Aim |
Will you output all of the data below exactly, omitting the images?

Begin

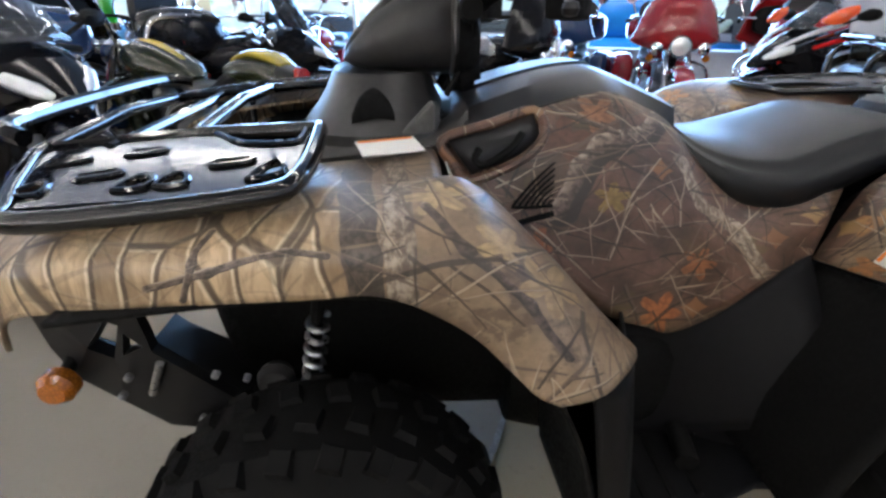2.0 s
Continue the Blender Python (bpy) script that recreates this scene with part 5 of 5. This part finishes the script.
    if style == "retro":
        part("tail_cowl", body([(rx - 0.16, 0, 0.70, 0.76, 0.07), (rx - 0.10, 0, 0.68, 0.84, 0.12), (rx + 0.08, 0, 0.68, 0.88, 0.14), (rx + 0.22, 0, 0.70, 0.84, 0.13)], 18, 3, 2.6), colour, bike)
        part("stripe", body([(rx - 0.12, 0, 0.80, 0.835, 0.05), (rx - 0.05, 0, 0.84, 0.878, 0.085), (rx + 0.08, 0, 0.86, 0.90, 0.10), (rx + 0.20, 0, 0.83, 0.858, 0.08)], 16, 3, 2.6), trim, bike)
        part("tail_lamp", lathe([(0, -0.05), (0.045, -0.04), (0.05, 0), (0, 0.01)], (rx - 0.19, 0, 0.77), "x", 18), RED_LENS, bike, "red tail lamp")
    if style in ("retro", "cruiser") and not fairing:
        for s in (-1, 1):
            c = (hx + 0.01, s * 0.06, hz + 0.10)
            g = part("gauge", lathe([(0, -0.03), (0.04, -0.02), (0.045, 0.02)], c, "z", 18), CHROME, bike, "chrome dial")
            part("dial", lathe([(0.041, 0.016), (0, 0.018)], c, "z", 18), GAUGE, g)
    if sport or scoot:
        part("nose", body([(fx + 0.16, 0, 0.70, 0.735, 0.025), (fx + 0.08, 0, 0.69, 0.82, 0.10), (fx - 0.04, 0, 0.72, 0.92, 0.165), (fx - 0.18, 0, 0.76, 0.985, 0.185), (fx - 0.30, 0, 0.82, 0.97, 0.15)], 12, 2, 1.7), colour, bike, "pointed front fairing", crease=18)
        part("radiator", body([(fx - 0.16, 0, 0.36, 0.68, 0.15), (fx - 0.22, 0, 0.32, 0.70, 0.16)], 12, 1, 5), LINER, bike)
        for s in (-1, 1):
            part("headlamp", body([(fx + 0.115, s * 0.035, 0.735, 0.765, 0.022), (fx + 0.05, s * 0.085, 0.755, 0.822, 0.042), (fx - 0.04, s * 0.145, 0.80, 0.865, 0.030)], 10, 2, 1.8), CLEAR, bike, "slanting headlamp")
            lines = ((0.03, 0.80, 0.70, 0.10), (-0.10, 0.90, 0.64, 0.17), (-0.24, 0.90, 0.48, 0.205), (-0.38, 0.84, 0.34, 0.22), (-0.56, 0.70, 0.27, 0.21), (-0.74, 0.54, 0.25, 0.185), (-0.92, 0.40, 0.26, 0.15))
            g = [[(fx + x, s * y * 0.94, hi), (fx + x - 0.01, s * (y + 0.035), hi - 0.30 * (hi - lo)), (fx + x - 0.02, s * (y - 0.02), hi - 0.62 * (hi - lo)), (fx + x - 0.04, s * (y - 0.05), lo)] for x, hi, lo, y in lines]
            thick(part("side_fairing", sheet(g, 1), colour, bike, "glossy creased side fairing", smooth=False), 0.012, 0)
            part("vent", sheet([[(fx - 0.30, s * 0.236, 0.68), (fx - 0.33, s * 0.212, 0.50)], [(fx - 0.48, s * 0.246, 0.60), (fx - 0.52, s * 0.215, 0.44)], [(fx - 0.60, s * 0.240, 0.52), (fx - 0.62, s * 0.222, 0.44)]], 1), LINER, bike, "dark side vent")
            part("mirror", body([(fx - 0.28, s * 0.34, 1.02, 1.06, 0.02), (fx - 0.33, s * 0.37, 1.01, 1.09, 0.06), (fx - 0.36, s * 0.38, 1.02, 1.08, 0.05)], 12, 2, 2.4), LINER, bike, "black mirror")
            part("mirror_stalk", tube([(fx - 0.24, s * 0.16, 0.96), (fx - 0.32, s * 0.34, 1.04)], 0.009, 6, 1), LINER, bike)
            part("grip", tube([(hx - 0.10, s * 0.20, 0.93), (hx - 0.16, s * 0.34, 0.91)], 0.018, 8, 1), RUBBER, bike)
        thick(part("windscreen", sheet([[(fx - 0.10, -0.15, 0.96), (fx - 0.04, 0, 0.97), (fx - 0.10, 0.15, 0.96)], [(fx - 0.30, -0.16, 1.10 + 0.25 * scoot), (fx - 0.25, 0, 1.14 + 0.3 * scoot), (fx - 0.30, 0.16, 1.10 + 0.25 * scoot)]], 4), SCREEN, bike, "smoked windscreen"), 0.004)
        part("tank", body([(hx - 0.06, 0, 0.74, 0.88, 0.12), (hx - 0.20, 0, 0.68, 0.93, 0.17), (-0.02, 0, 0.66, 0.88, 0.17), (-0.18, 0, 0.66, 0.78, 0.12)], 18, 3, 2.5), colour, bike, "glossy fuel tank")
        part("seat", body([(-0.14, 0, 0.70, 0.78, 0.11), (-0.30, 0, 0.70, 0.78, 0.14), (-0.48, 0, 0.74, 0.84, 0.13), (-0.70, 0, 0.82, 0.91, 0.10)], 16, 3, 2.8), VINYL, bike, "black saddle")
        part("tail", body([(-0.30, 0, 0.60, 0.72, 0.12), (-0.50, 0, 0.66, 0.80, 0.13), (rx - 0.05, 0, 0.76, 0.88, 0.10), (rx - 0.22, 0, 0.82, 0.88, 0.04)], 16, 3, 2.4), colour, bike, "upswept tail")
        part("tail_lamp", box((0.03, 0.10, 0.03), (rx - 0.215, 0, 0.845), bevel=0.008), RED_LENS, bike, "red tail lamp")
        part("front_fender", arch(fr + 0.025, 0.075, 150, 30, (fx, fr)), colour, bike)
        part("exhaust", tube([(0.0, -0.10, 0.26), (-0.3, -0.16, 0.28), (rx - 0.05, -0.20, 0.44)], (0.03, 0.055), 10, 3), CASTING, bike, "alloy silencer")
    if style != "sport" and not scoot:
        for s in (-1, 1):
            st = part("mirror_stalk", tube([(hx - 0.18, s * 0.36, hb), (hx - 0.16, s * 0.42, hb + 0.14)], 0.007, 6, 1), bars, bike)
            part("mirror", lathe([(0, -0.012), (0.045, -0.008), (0.05, 0.006), (0, 0.008)], (hx - 0.16, s * 0.43, hb + 0.17), "x", 16), LINER if bars is LINER else CHROME, st, "round mirror")
    part("side_stand", tube([(-0.05, 0.12, 0.24), (-0.10, 0.26, 0.01)], 0.012, 6, 1), LINER, bike)
    return bike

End

Final result |
2.0 s
Continue the Blender Python (bpy) script that recreates this scene with part 5 of 5. This part finishes the script.
    if style == "retro":
        part("tail_cowl", body([(rx - 0.16, 0, 0.70, 0.76, 0.07), (rx - 0.10, 0, 0.68, 0.84, 0.12), (rx + 0.08, 0, 0.68, 0.88, 0.14), (rx + 0.22, 0, 0.70, 0.84, 0.13)], 18, 3, 2.6), colour, bike)
        part("stripe", body([(rx - 0.12, 0, 0.80, 0.835, 0.05), (rx - 0.05, 0, 0.84, 0.878, 0.085), (rx + 0.08, 0, 0.86, 0.90, 0.10), (rx + 0.20, 0, 0.83, 0.858, 0.08)], 16, 3, 2.6), trim, bike)
        part("tail_lamp", lathe([(0, -0.05), (0.045, -0.04), (0.05, 0), (0, 0.01)], (rx - 0.19, 0, 0.77), "x", 18), RED_LENS, bike, "red tail lamp")
    if style in ("retro", "cruiser") and not fairing:
        for s in (-1, 1):
            c = (hx + 0.01, s * 0.06, hz + 0.10)
            g = part("gauge", lathe([(0, -0.03), (0.04, -0.02), (0.045, 0.02)], c, "z", 18), CHROME, bike, "chrome dial")
            part("dial", lathe([(0.041, 0.016), (0, 0.018)], c, "z", 18), GAUGE, g)
    if sport or scoot:
        part("nose", body([(fx + 0.16, 0, 0.70, 0.735, 0.025), (fx + 0.08, 0, 0.69, 0.82, 0.10), (fx - 0.04, 0, 0.72, 0.92, 0.165), (fx - 0.18, 0, 0.76, 0.985, 0.185), (fx - 0.30, 0, 0.82, 0.97, 0.15)], 12, 2, 1.7), colour, bike, "pointed front fairing", crease=18)
        part("radiator", body([(fx - 0.16, 0, 0.36, 0.68, 0.15), (fx - 0.22, 0, 0.32, 0.70, 0.16)], 12, 1, 5), LINER, bike)
        for s in (-1, 1):
            part("headlamp", body([(fx + 0.115, s * 0.035, 0.735, 0.765, 0.022), (fx + 0.05, s * 0.085, 0.755, 0.822, 0.042), (fx - 0.04, s * 0.145, 0.80, 0.865, 0.030)], 10, 2, 1.8), CLEAR, bike, "slanting headlamp")
            lines = ((0.03, 0.80, 0.70, 0.10), (-0.10, 0.90, 0.64, 0.17), (-0.24, 0.90, 0.48, 0.205), (-0.38, 0.84, 0.34, 0.22), (-0.56, 0.70, 0.27, 0.21), (-0.74, 0.54, 0.25, 0.185), (-0.92, 0.40, 0.26, 0.15))
            g = [[(fx + x, s * y * 0.94, hi), (fx + x - 0.01, s * (y + 0.035), hi - 0.30 * (hi - lo)), (fx + x - 0.02, s * (y - 0.02), hi - 0.62 * (hi - lo)), (fx + x - 0.04, s * (y - 0.05), lo)] for x, hi, lo, y in lines]
            thick(part("side_fairing", sheet(g, 1), colour, bike, "glossy creased side fairing", smooth=False), 0.012, 0)
            part("vent", sheet([[(fx - 0.30, s * 0.236, 0.68), (fx - 0.33, s * 0.212, 0.50)], [(fx - 0.48, s * 0.246, 0.60), (fx - 0.52, s * 0.215, 0.44)], [(fx - 0.60, s * 0.240, 0.52), (fx - 0.62, s * 0.222, 0.44)]], 1), LINER, bike, "dark side vent")
            part("mirror", body([(fx - 0.28, s * 0.34, 1.02, 1.06, 0.02), (fx - 0.33, s * 0.37, 1.01, 1.09, 0.06), (fx - 0.36, s * 0.38, 1.02, 1.08, 0.05)], 12, 2, 2.4), LINER, bike, "black mirror")
            part("mirror_stalk", tube([(fx - 0.24, s * 0.16, 0.96), (fx - 0.32, s * 0.34, 1.04)], 0.009, 6, 1), LINER, bike)
            part("grip", tube([(hx - 0.10, s * 0.20, 0.93), (hx - 0.16, s * 0.34, 0.91)], 0.018, 8, 1), RUBBER, bike)
        thick(part("windscreen", sheet([[(fx - 0.10, -0.15, 0.96), (fx - 0.04, 0, 0.97), (fx - 0.10, 0.15, 0.96)], [(fx - 0.30, -0.16, 1.10 + 0.25 * scoot), (fx - 0.25, 0, 1.14 + 0.3 * scoot), (fx - 0.30, 0.16, 1.10 + 0.25 * scoot)]], 4), SCREEN, bike, "smoked windscreen"), 0.004)
        part("tank", body([(hx - 0.06, 0, 0.74, 0.88, 0.12), (hx - 0.20, 0, 0.68, 0.93, 0.17), (-0.02, 0, 0.66, 0.88, 0.17), (-0.18, 0, 0.66, 0.78, 0.12)], 18, 3, 2.5), colour, bike, "glossy fuel tank")
        part("seat", body([(-0.14, 0, 0.70, 0.78, 0.11), (-0.30, 0, 0.70, 0.78, 0.14), (-0.48, 0, 0.74, 0.84, 0.13), (-0.70, 0, 0.82, 0.91, 0.10)], 16, 3, 2.8), VINYL, bike, "black saddle")
        part("tail", body([(-0.30, 0, 0.60, 0.72, 0.12), (-0.50, 0, 0.66, 0.80, 0.13), (rx - 0.05, 0, 0.76, 0.88, 0.10), (rx - 0.22, 0, 0.82, 0.88, 0.04)], 16, 3, 2.4), colour, bike, "upswept tail")
        part("tail_lamp", box((0.03, 0.10, 0.03), (rx - 0.215, 0, 0.845), bevel=0.008), RED_LENS, bike, "red tail lamp")
        part("front_fender", arch(fr + 0.025, 0.075, 150, 30, (fx, fr)), colour, bike)
        part("exhaust", tube([(0.0, -0.10, 0.26), (-0.3, -0.16, 0.28), (rx - 0.05, -0.20, 0.44)], (0.03, 0.055), 10, 3), CASTING, bike, "alloy silencer")
    if style != "sport" and not scoot:
        for s in (-1, 1):
            st = part("mirror_stalk", tube([(hx - 0.18, s * 0.36, hb), (hx - 0.16, s * 0.42, hb + 0.14)], 0.007, 6, 1), bars, bike)
            part("mirror", lathe([(0, -0.012), (0.045, -0.008), (0.05, 0.006), (0, 0.008)], (hx - 0.16, s * 0.43, hb + 0.17), "x", 16), LINER if bars is LINER else CHROME, st, "round mirror")
    part("side_stand", tube([(-0.05, 0.12, 0.24), (-0.10, 0.26, 0.01)], 0.012, 6, 1), LINER, bike)
    return bike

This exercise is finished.